New Year’s Celebrations Among the Redcoats and Their Allies

What were New Year’s Eve and New Year’s Day like among the British and their allies during the American Revolution? Diaries and letters from the 18th century indicate that these holidays, celebrated today with parties and fireworks, were just another time of duty for most soldiers of the Crown forces during the Revolution. But there were always exceptions.

Scottish officer John Peebles sounds like he knew how to have a good time:

1st January 1777—A Happy New Year to all my friends, may those that are far asunder meet in good time & enjoy those pleasures that are best suited to ye mind.

1st Janry. 1782—May this year be propitious to our wishes my dear little woman [Peebles’ wife], bring us together in peace, love, & safety. Having engaged our Neighbours over the way to dine with us, we had a very good dinner, plenty of wine, with mirth & good humour, till some were fou [crazy drunk] & then we parted about midnight.

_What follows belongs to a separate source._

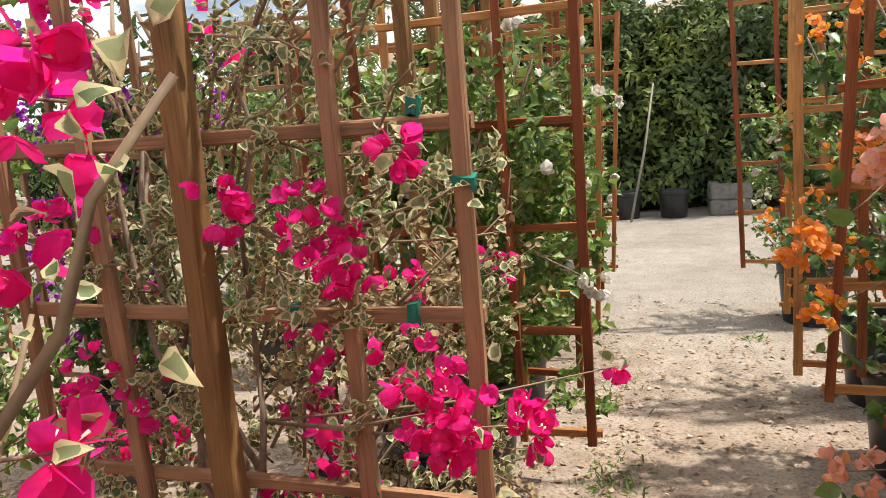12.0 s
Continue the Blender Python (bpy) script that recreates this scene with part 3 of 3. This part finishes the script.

(From John Peebles’ American War: The Diary of a Scottish Grenadier, 1776–1782)

The Germans didn’t need to be on dry land to cheer in the New Year:

The 1st [January 1779]—Again a year is past and truly the first on the stormy, unfriendly sea. Captain Pentzel treated with good Madeira wine, which enabled us to toast the New Year properly. On this New Year’s Day we were as comfortable as one can be on the ocean. We conversed and discussed our distant homeland.

(From Eighteenth Century America: A Hessian Report on the People, the Land, the War as Noted in the Diary of Chaplain Philipp Waldeck, 1776–1780)

And here are the good wishes sent from the Black Pioneers, a provincial unit, to their boss, Sir Henry Clinton:

N York, 1st Jany. 1781—We some of your Excellency’s old Company of Black Pioneers, beg leave to Address your Excellency wishing you a happy new Year and the greatest Success in all your Public and Private undertakings…

(University of Michigan, William L. Clements Library, Sir Henry Clinton Papers, Volume 138, item 10.)

How did you celebrate the New Year last night? I went to a Tibetan Buddhist Dorje Khadro ceremony and threw black sesame seeds representing my negative actions in 2013 into a raging fire.

Many thanks to Bob Vogler and Todd Braisted on the Yahoo RevList. A Happy New Year to all my readers. Best wishes for your good fortune and prosperity in 2014.